Problem =
Can you transcribe the data exactly? Leave the pictures out.

**********

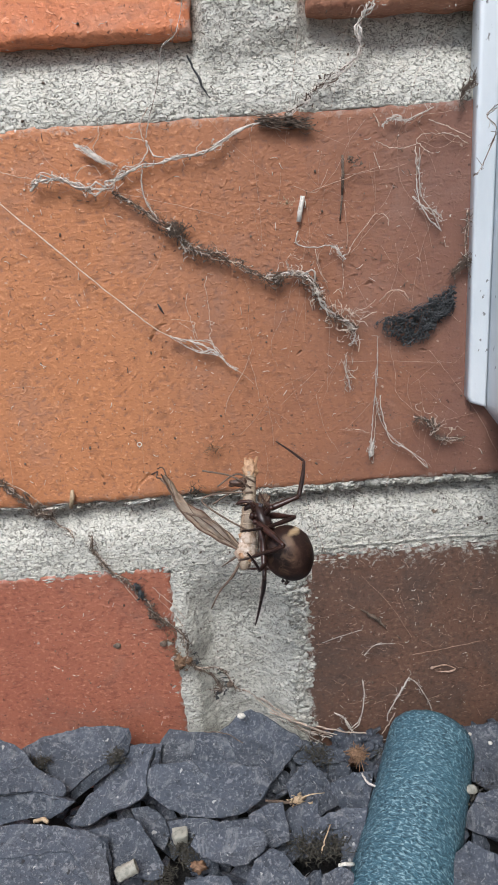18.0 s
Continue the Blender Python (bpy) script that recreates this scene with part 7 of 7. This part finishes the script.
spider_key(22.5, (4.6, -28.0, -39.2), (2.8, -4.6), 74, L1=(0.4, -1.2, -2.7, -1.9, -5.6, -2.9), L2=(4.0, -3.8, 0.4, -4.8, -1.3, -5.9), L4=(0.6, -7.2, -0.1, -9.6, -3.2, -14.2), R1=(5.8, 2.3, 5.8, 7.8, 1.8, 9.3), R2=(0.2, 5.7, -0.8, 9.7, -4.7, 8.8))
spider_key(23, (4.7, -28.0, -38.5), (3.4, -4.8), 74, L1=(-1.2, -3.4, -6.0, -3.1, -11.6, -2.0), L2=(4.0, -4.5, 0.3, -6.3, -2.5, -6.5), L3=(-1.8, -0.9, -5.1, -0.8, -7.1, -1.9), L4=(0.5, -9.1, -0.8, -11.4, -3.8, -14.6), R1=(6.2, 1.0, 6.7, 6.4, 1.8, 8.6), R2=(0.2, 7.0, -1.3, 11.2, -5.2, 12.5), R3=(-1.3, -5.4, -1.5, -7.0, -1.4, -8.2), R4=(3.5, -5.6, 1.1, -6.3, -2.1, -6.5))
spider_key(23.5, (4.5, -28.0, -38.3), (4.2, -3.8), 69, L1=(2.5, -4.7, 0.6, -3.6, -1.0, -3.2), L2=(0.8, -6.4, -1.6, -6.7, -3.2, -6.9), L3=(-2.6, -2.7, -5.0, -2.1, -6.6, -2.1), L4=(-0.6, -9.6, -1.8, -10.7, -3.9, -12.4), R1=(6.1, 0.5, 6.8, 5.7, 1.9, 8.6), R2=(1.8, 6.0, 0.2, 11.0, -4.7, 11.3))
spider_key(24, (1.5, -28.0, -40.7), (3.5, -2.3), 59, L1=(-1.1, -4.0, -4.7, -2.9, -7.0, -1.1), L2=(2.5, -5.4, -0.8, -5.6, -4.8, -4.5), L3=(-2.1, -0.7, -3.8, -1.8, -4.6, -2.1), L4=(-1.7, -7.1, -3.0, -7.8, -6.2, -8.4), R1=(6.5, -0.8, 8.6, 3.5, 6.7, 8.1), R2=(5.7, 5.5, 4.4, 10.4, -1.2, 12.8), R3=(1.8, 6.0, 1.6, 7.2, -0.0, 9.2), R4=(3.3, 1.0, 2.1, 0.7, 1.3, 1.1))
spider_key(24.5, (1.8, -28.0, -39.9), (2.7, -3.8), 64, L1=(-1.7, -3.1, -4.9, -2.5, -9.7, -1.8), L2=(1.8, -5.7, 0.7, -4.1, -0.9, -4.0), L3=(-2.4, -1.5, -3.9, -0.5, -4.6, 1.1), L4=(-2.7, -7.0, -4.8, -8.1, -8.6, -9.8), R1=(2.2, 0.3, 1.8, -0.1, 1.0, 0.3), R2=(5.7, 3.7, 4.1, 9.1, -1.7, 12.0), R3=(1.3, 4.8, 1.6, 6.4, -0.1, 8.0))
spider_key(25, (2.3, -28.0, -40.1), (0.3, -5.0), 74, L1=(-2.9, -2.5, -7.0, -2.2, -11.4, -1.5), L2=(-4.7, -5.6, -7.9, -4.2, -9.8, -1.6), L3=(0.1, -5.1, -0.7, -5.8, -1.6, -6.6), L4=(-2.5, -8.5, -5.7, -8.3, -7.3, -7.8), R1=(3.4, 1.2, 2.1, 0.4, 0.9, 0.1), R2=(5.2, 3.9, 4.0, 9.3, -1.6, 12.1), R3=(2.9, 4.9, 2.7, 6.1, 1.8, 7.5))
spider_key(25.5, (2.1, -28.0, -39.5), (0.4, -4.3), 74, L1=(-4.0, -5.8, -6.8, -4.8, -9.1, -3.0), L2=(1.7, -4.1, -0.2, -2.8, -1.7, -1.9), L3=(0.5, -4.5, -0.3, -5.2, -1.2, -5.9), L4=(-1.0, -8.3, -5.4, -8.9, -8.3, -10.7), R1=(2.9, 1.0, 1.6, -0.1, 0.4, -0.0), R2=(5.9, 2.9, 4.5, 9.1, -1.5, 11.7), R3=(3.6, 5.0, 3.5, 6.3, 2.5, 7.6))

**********

Completed exercise =
18.0 s
Continue the Blender Python (bpy) script that recreates this scene with part 7 of 7. This part finishes the script.
spider_key(22.5, (4.6, -28.0, -39.2), (2.8, -4.6), 74, L1=(0.4, -1.2, -2.7, -1.9, -5.6, -2.9), L2=(4.0, -3.8, 0.4, -4.8, -1.3, -5.9), L4=(0.6, -7.2, -0.1, -9.6, -3.2, -14.2), R1=(5.8, 2.3, 5.8, 7.8, 1.8, 9.3), R2=(0.2, 5.7, -0.8, 9.7, -4.7, 8.8))
spider_key(23, (4.7, -28.0, -38.5), (3.4, -4.8), 74, L1=(-1.2, -3.4, -6.0, -3.1, -11.6, -2.0), L2=(4.0, -4.5, 0.3, -6.3, -2.5, -6.5), L3=(-1.8, -0.9, -5.1, -0.8, -7.1, -1.9), L4=(0.5, -9.1, -0.8, -11.4, -3.8, -14.6), R1=(6.2, 1.0, 6.7, 6.4, 1.8, 8.6), R2=(0.2, 7.0, -1.3, 11.2, -5.2, 12.5), R3=(-1.3, -5.4, -1.5, -7.0, -1.4, -8.2), R4=(3.5, -5.6, 1.1, -6.3, -2.1, -6.5))
spider_key(23.5, (4.5, -28.0, -38.3), (4.2, -3.8), 69, L1=(2.5, -4.7, 0.6, -3.6, -1.0, -3.2), L2=(0.8, -6.4, -1.6, -6.7, -3.2, -6.9), L3=(-2.6, -2.7, -5.0, -2.1, -6.6, -2.1), L4=(-0.6, -9.6, -1.8, -10.7, -3.9, -12.4), R1=(6.1, 0.5, 6.8, 5.7, 1.9, 8.6), R2=(1.8, 6.0, 0.2, 11.0, -4.7, 11.3))
spider_key(24, (1.5, -28.0, -40.7), (3.5, -2.3), 59, L1=(-1.1, -4.0, -4.7, -2.9, -7.0, -1.1), L2=(2.5, -5.4, -0.8, -5.6, -4.8, -4.5), L3=(-2.1, -0.7, -3.8, -1.8, -4.6, -2.1), L4=(-1.7, -7.1, -3.0, -7.8, -6.2, -8.4), R1=(6.5, -0.8, 8.6, 3.5, 6.7, 8.1), R2=(5.7, 5.5, 4.4, 10.4, -1.2, 12.8), R3=(1.8, 6.0, 1.6, 7.2, -0.0, 9.2), R4=(3.3, 1.0, 2.1, 0.7, 1.3, 1.1))
spider_key(24.5, (1.8, -28.0, -39.9), (2.7, -3.8), 64, L1=(-1.7, -3.1, -4.9, -2.5, -9.7, -1.8), L2=(1.8, -5.7, 0.7, -4.1, -0.9, -4.0), L3=(-2.4, -1.5, -3.9, -0.5, -4.6, 1.1), L4=(-2.7, -7.0, -4.8, -8.1, -8.6, -9.8), R1=(2.2, 0.3, 1.8, -0.1, 1.0, 0.3), R2=(5.7, 3.7, 4.1, 9.1, -1.7, 12.0), R3=(1.3, 4.8, 1.6, 6.4, -0.1, 8.0))
spider_key(25, (2.3, -28.0, -40.1), (0.3, -5.0), 74, L1=(-2.9, -2.5, -7.0, -2.2, -11.4, -1.5), L2=(-4.7, -5.6, -7.9, -4.2, -9.8, -1.6), L3=(0.1, -5.1, -0.7, -5.8, -1.6, -6.6), L4=(-2.5, -8.5, -5.7, -8.3, -7.3, -7.8), R1=(3.4, 1.2, 2.1, 0.4, 0.9, 0.1), R2=(5.2, 3.9, 4.0, 9.3, -1.6, 12.1), R3=(2.9, 4.9, 2.7, 6.1, 1.8, 7.5))
spider_key(25.5, (2.1, -28.0, -39.5), (0.4, -4.3), 74, L1=(-4.0, -5.8, -6.8, -4.8, -9.1, -3.0), L2=(1.7, -4.1, -0.2, -2.8, -1.7, -1.9), L3=(0.5, -4.5, -0.3, -5.2, -1.2, -5.9), L4=(-1.0, -8.3, -5.4, -8.9, -8.3, -10.7), R1=(2.9, 1.0, 1.6, -0.1, 0.4, -0.0), R2=(5.9, 2.9, 4.5, 9.1, -1.5, 11.7), R3=(3.6, 5.0, 3.5, 6.3, 2.5, 7.6))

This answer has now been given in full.